Kennebunkport Dump Parade
Before being phased out in the mid-80s, the Kennebunkport Dump Parade was one of New England’s most unusual celebrations.Trash. We all have it, and we all create it. We spend our lives trying to get rid of it. There’s nothing dignified or elegant about trash. But if you were in Kennebunkport, Maine during the summers of the 60s through the early 80s, trash not only brought people together, it was celebrated with the annual Dump Parade.
I was a child of the 70s who grew up in Kennebunk during simpler times with even simpler pleasures. And the Kennebunk-Kennebunkport area was known not only for its historical value and charm, but it had what makes a town appealing: its people.
A brainchild of the Kennebunkport Dump Association and its founder, Ed Mayo, a local artist and true town character, the Dump Parade was launched in 1965 as a tongue-in-cheek way to celebrate environmental awareness. Mayo, who died in 1989, was the KDA’s president who also owned a local art gallery. Mayo and the Association’s members believed that trash belonged in the dump and not on the streets. In 1967, the KDA’s efforts were honored for its efforts by the Keep America Beautiful organization. One of KDA’s mottoes was, “Our smell is swell!”Back then, those weekly trips to the dump were a way for locals to meet up and talk politics, gossip, chew the fat with their neighbors, and pick through piles of trash for “treasures” to bring home. The Dump Association even had their own “credit card” of sorts to enable the holder “visiting privileges.” The card was complete with the Association’s logo, a flower growing from an old tin can. So the idea of the Kennebunkport “dump” parade came about organically, rising from the heaps of garbage that united so many people. Void of all ego, the many organizers and participants would put on a spectacular show for locals and tourists that made the Tournament of Roses Parade look garish and pompous. Local businesses would create outlandish floats with their own themes, bestrewn in tin cans, rotted fruit, fish heads, and all manner of debris. Nunan’s Lobster Hut, the White Barn Inn, and Pillsbury Plumbing (now Garrett Pillsbury) were among roughly 30 participants, businesses that created parade floats which carried employees and owners who engaged the crowds with enthusiasm that was not only good advertising, but enormous fun!
“I remember the mass of humanity for such a small town. Togas and dead fish everywhere,” my cousin, Thomas Gallagher, who was 12 years old at the time, recalls. That was in 1982 and NBC’s “Real People” came to film the Parade. The town went nuts! Most of the floats had signs welcoming the NBC crew, and parade goers were looking everywhere for the cameras.

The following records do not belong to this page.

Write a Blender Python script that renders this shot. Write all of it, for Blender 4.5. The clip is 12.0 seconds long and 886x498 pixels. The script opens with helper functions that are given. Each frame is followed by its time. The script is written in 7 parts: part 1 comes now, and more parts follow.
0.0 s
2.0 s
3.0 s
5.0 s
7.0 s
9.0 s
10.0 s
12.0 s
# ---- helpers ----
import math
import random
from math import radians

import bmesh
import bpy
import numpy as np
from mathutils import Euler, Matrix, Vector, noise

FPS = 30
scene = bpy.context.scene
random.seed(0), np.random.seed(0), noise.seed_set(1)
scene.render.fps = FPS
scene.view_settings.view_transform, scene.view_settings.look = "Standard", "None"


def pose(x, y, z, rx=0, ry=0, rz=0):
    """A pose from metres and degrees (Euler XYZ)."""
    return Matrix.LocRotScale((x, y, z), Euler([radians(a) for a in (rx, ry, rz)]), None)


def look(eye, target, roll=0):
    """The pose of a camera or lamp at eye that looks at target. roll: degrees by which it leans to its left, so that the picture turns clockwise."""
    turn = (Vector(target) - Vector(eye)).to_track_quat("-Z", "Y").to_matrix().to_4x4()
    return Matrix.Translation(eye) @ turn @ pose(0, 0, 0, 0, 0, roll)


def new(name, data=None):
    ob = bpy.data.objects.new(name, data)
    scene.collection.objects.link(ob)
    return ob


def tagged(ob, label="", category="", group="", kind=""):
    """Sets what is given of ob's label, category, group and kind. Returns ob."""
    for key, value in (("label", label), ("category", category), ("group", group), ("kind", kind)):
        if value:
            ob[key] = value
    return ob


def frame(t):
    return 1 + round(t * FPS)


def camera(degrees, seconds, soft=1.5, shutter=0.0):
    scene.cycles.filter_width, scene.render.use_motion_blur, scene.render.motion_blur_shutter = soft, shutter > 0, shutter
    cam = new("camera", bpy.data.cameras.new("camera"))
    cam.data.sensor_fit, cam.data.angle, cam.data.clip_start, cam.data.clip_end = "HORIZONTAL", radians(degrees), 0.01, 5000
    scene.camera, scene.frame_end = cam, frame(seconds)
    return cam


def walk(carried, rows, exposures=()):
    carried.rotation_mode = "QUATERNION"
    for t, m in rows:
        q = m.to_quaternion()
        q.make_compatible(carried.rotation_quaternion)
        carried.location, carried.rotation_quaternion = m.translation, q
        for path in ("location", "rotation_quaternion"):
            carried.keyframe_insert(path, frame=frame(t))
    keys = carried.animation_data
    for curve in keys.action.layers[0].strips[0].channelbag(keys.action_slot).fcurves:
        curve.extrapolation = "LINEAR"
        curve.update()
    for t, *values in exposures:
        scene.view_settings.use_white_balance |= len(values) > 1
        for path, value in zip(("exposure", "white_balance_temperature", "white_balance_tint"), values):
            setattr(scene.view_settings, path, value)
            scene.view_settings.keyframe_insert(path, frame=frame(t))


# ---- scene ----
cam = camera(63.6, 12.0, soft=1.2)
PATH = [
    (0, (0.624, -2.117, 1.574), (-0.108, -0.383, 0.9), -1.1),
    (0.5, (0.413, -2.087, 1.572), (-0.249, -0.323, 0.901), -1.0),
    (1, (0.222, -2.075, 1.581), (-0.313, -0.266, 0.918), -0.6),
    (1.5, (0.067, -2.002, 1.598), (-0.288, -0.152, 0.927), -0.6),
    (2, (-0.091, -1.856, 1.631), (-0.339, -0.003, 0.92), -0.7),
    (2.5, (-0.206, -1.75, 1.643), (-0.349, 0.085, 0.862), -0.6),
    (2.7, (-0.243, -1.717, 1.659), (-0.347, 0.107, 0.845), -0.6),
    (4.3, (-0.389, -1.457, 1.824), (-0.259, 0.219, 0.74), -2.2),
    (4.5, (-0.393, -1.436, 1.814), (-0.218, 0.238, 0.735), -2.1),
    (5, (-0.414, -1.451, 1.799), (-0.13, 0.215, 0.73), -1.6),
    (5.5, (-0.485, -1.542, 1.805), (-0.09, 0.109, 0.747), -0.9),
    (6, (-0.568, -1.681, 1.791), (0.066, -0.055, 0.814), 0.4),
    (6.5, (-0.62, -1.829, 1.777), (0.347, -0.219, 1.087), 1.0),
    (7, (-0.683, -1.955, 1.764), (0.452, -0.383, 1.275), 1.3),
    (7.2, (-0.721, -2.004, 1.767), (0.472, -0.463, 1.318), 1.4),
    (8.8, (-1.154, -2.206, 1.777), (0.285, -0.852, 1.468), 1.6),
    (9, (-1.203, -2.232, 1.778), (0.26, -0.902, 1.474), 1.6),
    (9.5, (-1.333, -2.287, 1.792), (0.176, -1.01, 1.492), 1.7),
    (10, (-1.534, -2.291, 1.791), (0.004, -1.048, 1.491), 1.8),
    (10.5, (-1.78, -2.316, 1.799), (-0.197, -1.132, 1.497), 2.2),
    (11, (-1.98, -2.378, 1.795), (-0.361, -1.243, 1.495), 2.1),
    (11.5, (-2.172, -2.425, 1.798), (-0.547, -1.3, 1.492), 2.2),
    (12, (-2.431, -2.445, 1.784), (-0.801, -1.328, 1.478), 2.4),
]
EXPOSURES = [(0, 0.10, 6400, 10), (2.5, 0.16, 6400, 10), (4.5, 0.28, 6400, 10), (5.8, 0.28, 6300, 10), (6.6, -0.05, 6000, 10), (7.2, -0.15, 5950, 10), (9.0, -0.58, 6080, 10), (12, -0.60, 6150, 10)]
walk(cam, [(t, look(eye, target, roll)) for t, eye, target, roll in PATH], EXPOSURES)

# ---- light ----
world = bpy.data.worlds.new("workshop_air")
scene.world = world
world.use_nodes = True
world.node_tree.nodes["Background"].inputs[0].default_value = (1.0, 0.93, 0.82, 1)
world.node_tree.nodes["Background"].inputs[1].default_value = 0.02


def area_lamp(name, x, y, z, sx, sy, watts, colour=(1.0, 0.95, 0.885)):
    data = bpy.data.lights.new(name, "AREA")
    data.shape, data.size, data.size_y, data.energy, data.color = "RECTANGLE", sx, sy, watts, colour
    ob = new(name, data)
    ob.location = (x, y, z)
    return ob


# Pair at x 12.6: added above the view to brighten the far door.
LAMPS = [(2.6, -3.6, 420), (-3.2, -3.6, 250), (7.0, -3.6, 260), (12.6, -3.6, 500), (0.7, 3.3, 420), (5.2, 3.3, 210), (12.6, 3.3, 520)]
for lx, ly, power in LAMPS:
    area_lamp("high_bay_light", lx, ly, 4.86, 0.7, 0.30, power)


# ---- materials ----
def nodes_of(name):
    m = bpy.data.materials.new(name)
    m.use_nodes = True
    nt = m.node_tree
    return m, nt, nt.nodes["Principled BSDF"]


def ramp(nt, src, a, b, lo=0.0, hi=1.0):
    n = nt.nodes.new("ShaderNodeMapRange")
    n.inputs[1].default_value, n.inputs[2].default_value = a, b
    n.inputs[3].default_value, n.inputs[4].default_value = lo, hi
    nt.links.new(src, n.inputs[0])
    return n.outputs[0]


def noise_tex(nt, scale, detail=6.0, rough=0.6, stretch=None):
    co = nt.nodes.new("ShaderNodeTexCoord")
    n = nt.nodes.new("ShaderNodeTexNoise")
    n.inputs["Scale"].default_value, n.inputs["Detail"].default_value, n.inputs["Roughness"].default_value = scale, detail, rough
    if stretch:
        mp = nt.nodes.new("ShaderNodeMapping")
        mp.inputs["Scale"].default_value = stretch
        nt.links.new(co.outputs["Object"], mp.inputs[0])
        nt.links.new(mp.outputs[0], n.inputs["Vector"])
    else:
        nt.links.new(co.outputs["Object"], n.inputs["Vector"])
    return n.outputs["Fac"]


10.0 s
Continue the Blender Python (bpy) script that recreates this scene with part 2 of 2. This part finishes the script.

The highlight of the Parade was the crowning of “Miss Dumpy.” Teenagers from Kennebunk High School and college students working in Kennebunkport for the summer would dress in outrageous costumes and flaunt their garbage with glorious pride. These young ladies, adorned with an array of filth, sashayed for the judges and onlookers with poise and pungency unlike any Miss America contestant ever dared. One was crowned Miss Dumpy, but they were all fashionable, trashionable winners in everyone’s eyes.
Jayne Bergeron, who was a Miss Dumpy runner-up in 1982 and now lives in North Carolina, recalls the event as “something I still look back on and laugh about.” Bergeron was photographed by National Geographic Magazine for a 1983 article titled “The Fascinating World of Trash.” Her costume consisted of paper-mache seagulls for a hat, plastic six-pack rings as a boa, fish netting, and grapefruit halves as a bra.
“My dad pulled the photo out just last year during my 50th birthday party,” Bergeron said. “My southern teacher colleagues and church friends were pretty shocked! It’s not easy to explain the Dump Parade or Miss Dumpy.”
The Kennebunkport Dump Parade was phased out in the mid-80s, discontinued for several reasons, including liability issues. The Parade was brought back for a one-time event in 2003 for the town’s 350th anniversary celebration.
The days of the Kenebunkport Dump Parade are long gone now. But if you find yourself in the Kennebunks, ask around. You might hear some crazy stories from local – or not so local – characters who participated in the festivities. Who knows? You might even meet a former Miss Dumpy.